TODD: They're telling them, Jake, that they cannot help them when the storm is especially at its height. We talked to a local police chief yesterday who said, when the storm winds get to 40 to 45, he cannot put assets on the street. That was a local police captain. So, they are not going to be able to help people who are stranded.
The time to evacuate is pretty much closing right now. The storm surge is really the concern here. I heard Stephanie talk about surges of six feet or so in Savannah. Here, they're worried it could get from eight to 11 feet.
And here's the worry, you see these boats in this marina behind me, that mooring over there with the triangle top, we talked to a boat captain here not long ago and he said he is worried the waters are going to rise near the top of that mooring and if they do, these boats are going to come loose, be released from their moorings and wash up into the roads and maybe up against the buildings.
We talk about evacuation.
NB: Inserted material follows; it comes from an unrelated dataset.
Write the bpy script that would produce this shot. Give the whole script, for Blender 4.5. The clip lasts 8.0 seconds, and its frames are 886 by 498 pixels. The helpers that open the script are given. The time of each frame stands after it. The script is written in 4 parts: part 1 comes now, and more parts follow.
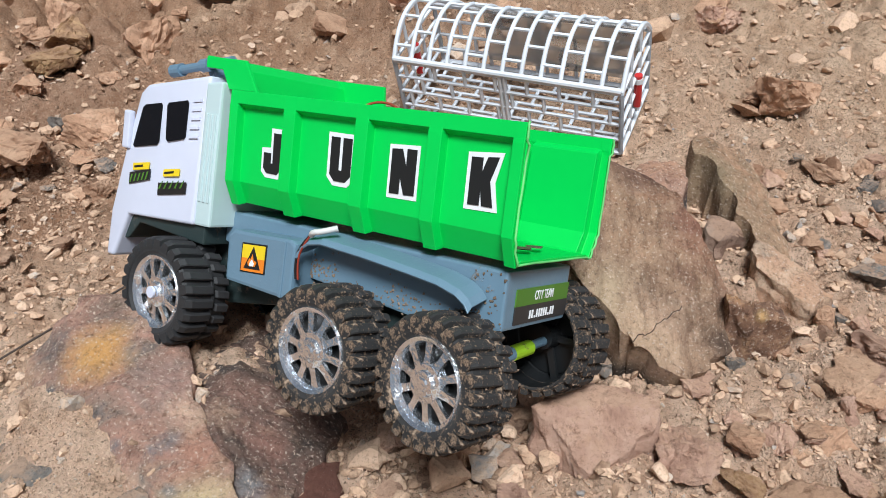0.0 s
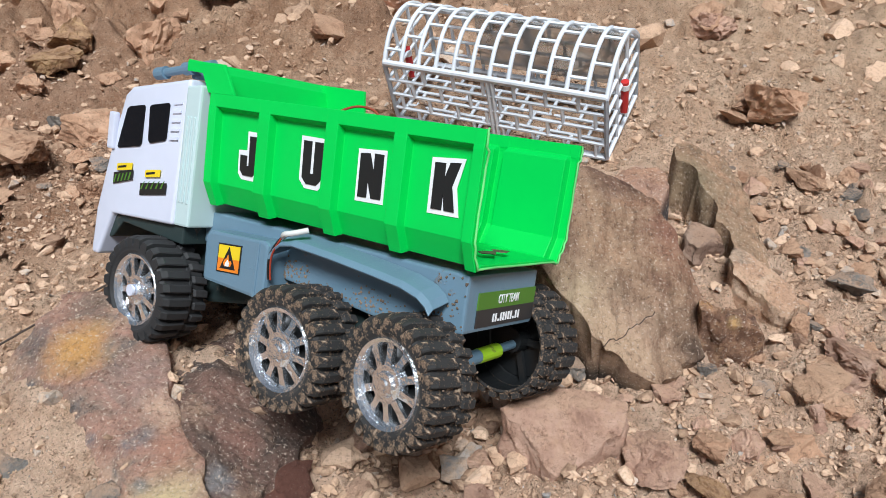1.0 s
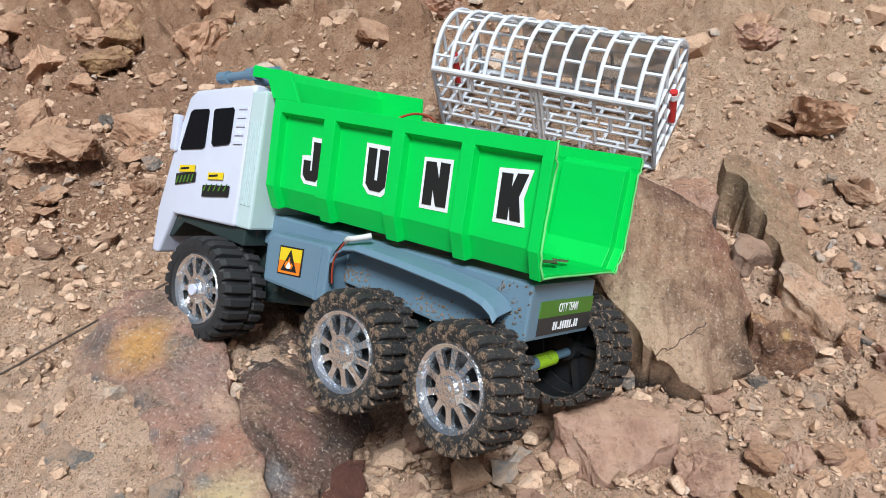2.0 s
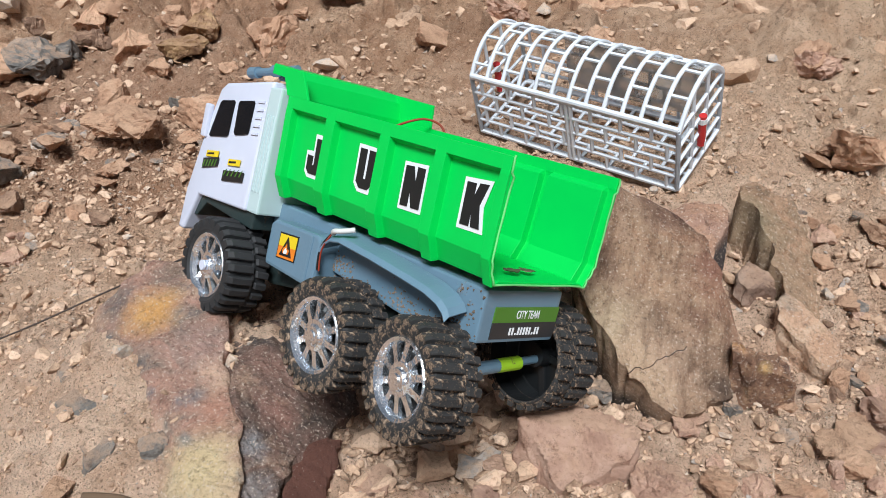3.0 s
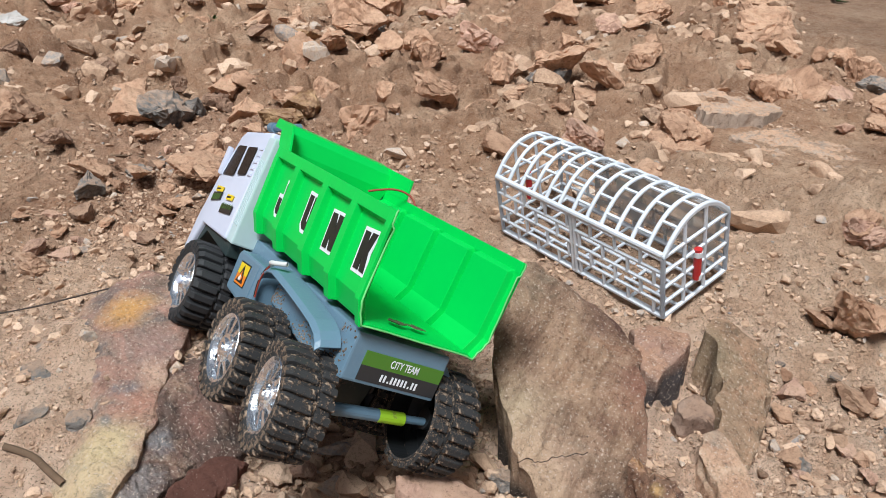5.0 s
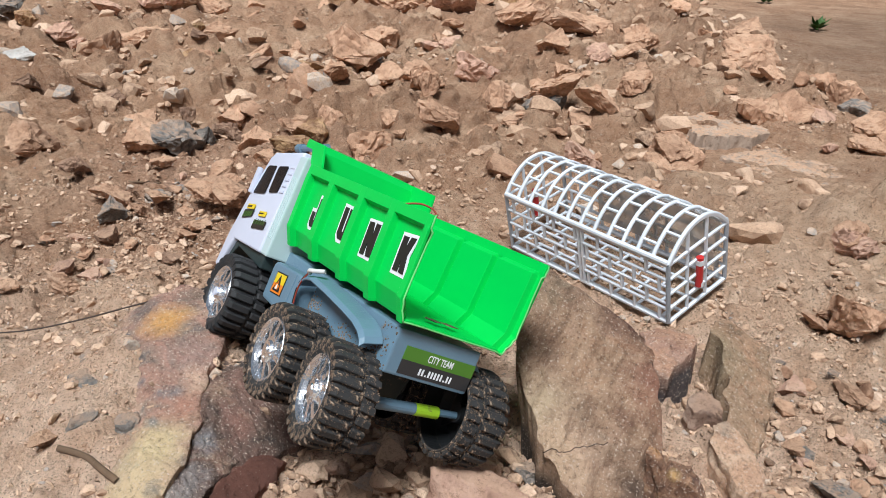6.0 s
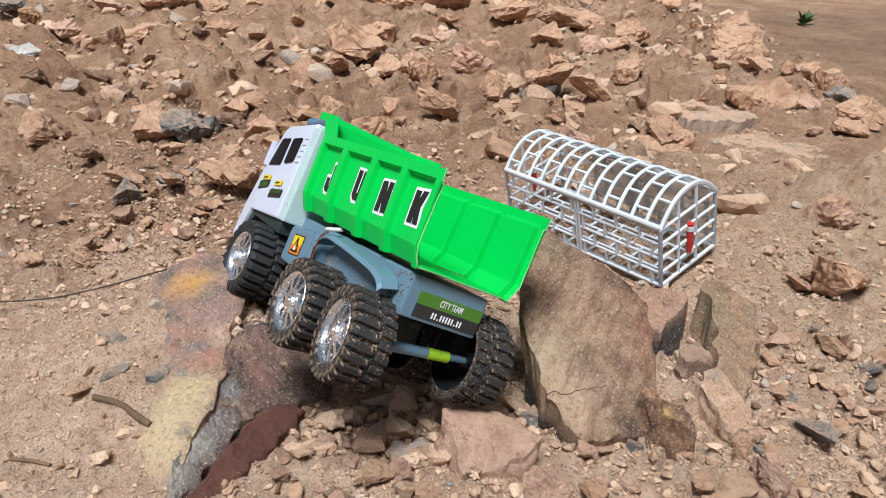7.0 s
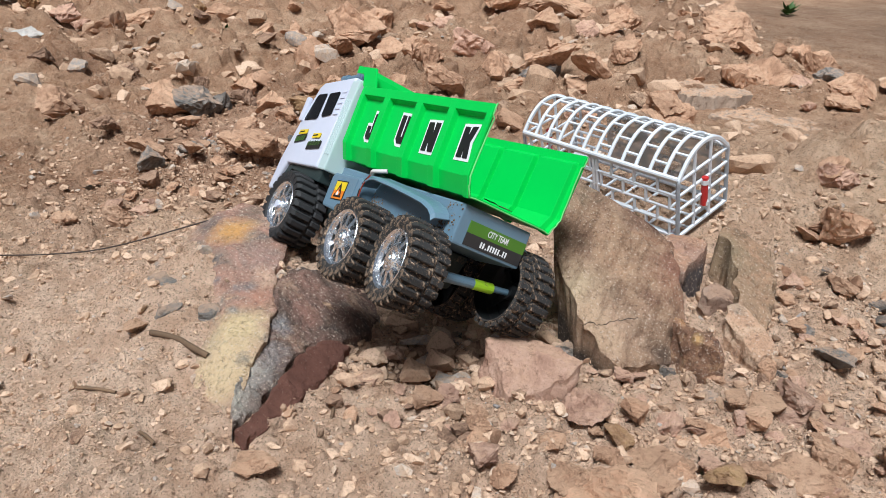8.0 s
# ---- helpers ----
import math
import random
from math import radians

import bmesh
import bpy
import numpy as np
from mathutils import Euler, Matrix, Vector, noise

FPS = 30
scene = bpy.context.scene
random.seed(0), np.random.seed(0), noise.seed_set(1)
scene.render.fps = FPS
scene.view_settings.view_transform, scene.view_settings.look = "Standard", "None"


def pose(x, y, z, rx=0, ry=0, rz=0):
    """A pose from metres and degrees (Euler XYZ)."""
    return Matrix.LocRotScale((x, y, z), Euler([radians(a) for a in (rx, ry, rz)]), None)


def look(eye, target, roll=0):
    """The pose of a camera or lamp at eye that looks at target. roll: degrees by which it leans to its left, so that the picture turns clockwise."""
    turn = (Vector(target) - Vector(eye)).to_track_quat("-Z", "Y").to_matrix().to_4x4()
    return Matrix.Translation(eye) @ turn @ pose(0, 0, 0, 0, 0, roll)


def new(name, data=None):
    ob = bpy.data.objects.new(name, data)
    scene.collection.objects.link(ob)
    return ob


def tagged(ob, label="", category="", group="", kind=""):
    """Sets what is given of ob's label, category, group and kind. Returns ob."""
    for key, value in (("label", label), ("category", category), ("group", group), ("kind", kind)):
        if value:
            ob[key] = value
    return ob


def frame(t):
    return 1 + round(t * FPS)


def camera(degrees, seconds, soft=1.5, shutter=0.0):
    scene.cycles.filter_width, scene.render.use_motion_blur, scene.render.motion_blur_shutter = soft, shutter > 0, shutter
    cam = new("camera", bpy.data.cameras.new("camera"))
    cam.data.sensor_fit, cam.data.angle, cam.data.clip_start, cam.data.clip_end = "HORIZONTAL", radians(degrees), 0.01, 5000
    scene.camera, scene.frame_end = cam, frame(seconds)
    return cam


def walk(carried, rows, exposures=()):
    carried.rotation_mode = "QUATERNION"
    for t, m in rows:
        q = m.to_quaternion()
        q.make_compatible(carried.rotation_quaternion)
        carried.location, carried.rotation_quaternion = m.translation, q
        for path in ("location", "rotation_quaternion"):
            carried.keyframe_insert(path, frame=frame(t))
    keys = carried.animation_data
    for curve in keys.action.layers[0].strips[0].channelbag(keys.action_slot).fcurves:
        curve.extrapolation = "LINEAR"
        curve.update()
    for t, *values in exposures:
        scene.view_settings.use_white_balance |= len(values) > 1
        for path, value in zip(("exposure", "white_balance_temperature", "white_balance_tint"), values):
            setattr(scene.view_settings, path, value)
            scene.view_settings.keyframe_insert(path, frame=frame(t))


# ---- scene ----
cam = camera(58.87, 8.0, 0.7)
PATH = [
    (0, (0.0115, -0.0190, 0.4247), (-0.0223, 1.4926, -0.5520), -0.83),
    (0.5, (0.0304, -0.0171, 0.4258), (-0.0185, 1.4947, -0.5499), -0.88),
    (1, (0.0322, -0.0228, 0.4283), (-0.0335, 1.4897, -0.5453), -0.69),
    (1.5, (0.0148, -0.0298, 0.4292), (-0.0697, 1.4830, -0.5426), -0.49),
    (2, (0.0142, -0.0275, 0.4345), (-0.0990, 1.4831, -0.5377), -0.41),
    (2.2, (0.0178, -0.0263, 0.4341), (-0.1264, 1.4823, -0.5372), -1.02),
    (3.3, (0.1003, -0.0465, 0.4482), (-0.3240, 1.4068, -0.5253), 2.34),
    (3.5, (0.1204, -0.0542, 0.4470), (-0.3820, 1.3715, -0.5302), 3.46),
    (4, (0.1604, -0.0621, 0.4466), (-0.4427, 1.3291, -0.5234), 6.26),
    (4.5, (0.1870, -0.0099, 0.4240), (-0.4546, 1.4293, -0.4461), 7.30),
    (5, (0.1937, -0.0359, 0.4364), (-0.4880, 1.4576, -0.3016), 6.81),
    (6.5, (0.1885, -0.0965, 0.4301), (-0.4802, 1.4368, -0.2345), 5.99),
    (7, (0.2016, -0.1211, 0.4206), (-0.4619, 1.4158, -0.2408), 5.85),
    (7.5, (0.1915, -0.1480, 0.4113), (-0.4613, 1.3947, -0.2472), 5.89),
    (8, (0.1842, -0.1733, 0.3886), (-0.4379, 1.3843, -0.2647), 6.07),
]
walk(cam, [(t, look(eye, target, roll)) for t, eye, target, roll in PATH], [(0.0, 0.0), (8.0, 0.0)])

# ---- sky and sun: bright overcast day ----
world = bpy.data.worlds.new("sky")
scene.world = world
world.use_nodes = True
wn = world.node_tree
sky = wn.nodes.new("ShaderNodeTexSky")
sky.sky_type, sky.sun_disc = "NISHITA", False
sky.sun_elevation, sky.sun_rotation = radians(61), radians(175)
sky.air_density, sky.dust_density = 1.0, 4.0
hsv = wn.nodes.new("ShaderNodeHueSaturation")
hsv.inputs["Saturation"].default_value = 0.6
wn.links.new(sky.outputs[0], hsv.inputs["Color"])
wn.links.new(hsv.outputs[0], wn.nodes["Background"].inputs[0])
wn.nodes["Background"].inputs[1].default_value = 0.048
sun = new("sun", bpy.data.lights.new("sun", "SUN"))
sun.data.energy, sun.data.angle, sun.data.color = 4.9, radians(18), (0.865, 0.945, 1.0)
sun.matrix_world = look((0.15, -1.3, 3.0), (0.0, 0.35, 0.0))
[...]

This is the James Island Connector Bridge. This is one of those routes where people could use it for evacuation but again starting in the next few hours, they're not going to be able to because these bridges that are 65 feet above the water or higher are going to shut down automatically when the winds get to 40 miles an hour and higher.
Do you see the water here in the Ashley River? The tides are rising as the rain gets more intense and this is how close it is to the parking area here and the roads. The water levels here are pretty much at the road levels. This parking lot was flooded a short time ago, that receded, but it is going to flood again.
As of this morning, Jake, 310,000 people, according to the governor, had evacuated, that's not enough. She says, they needed about twice that many to get out, and again, they're warning people if you don't get up pretty much by now, you are stranded, especially in these barrier islands near here that could -- you know, the roads leading to them could get washed out, those people could be stranded and without power for a matter of days -- Jake.
TAPPER: All right. Stephanie Elam and Brian Todd, thank you both.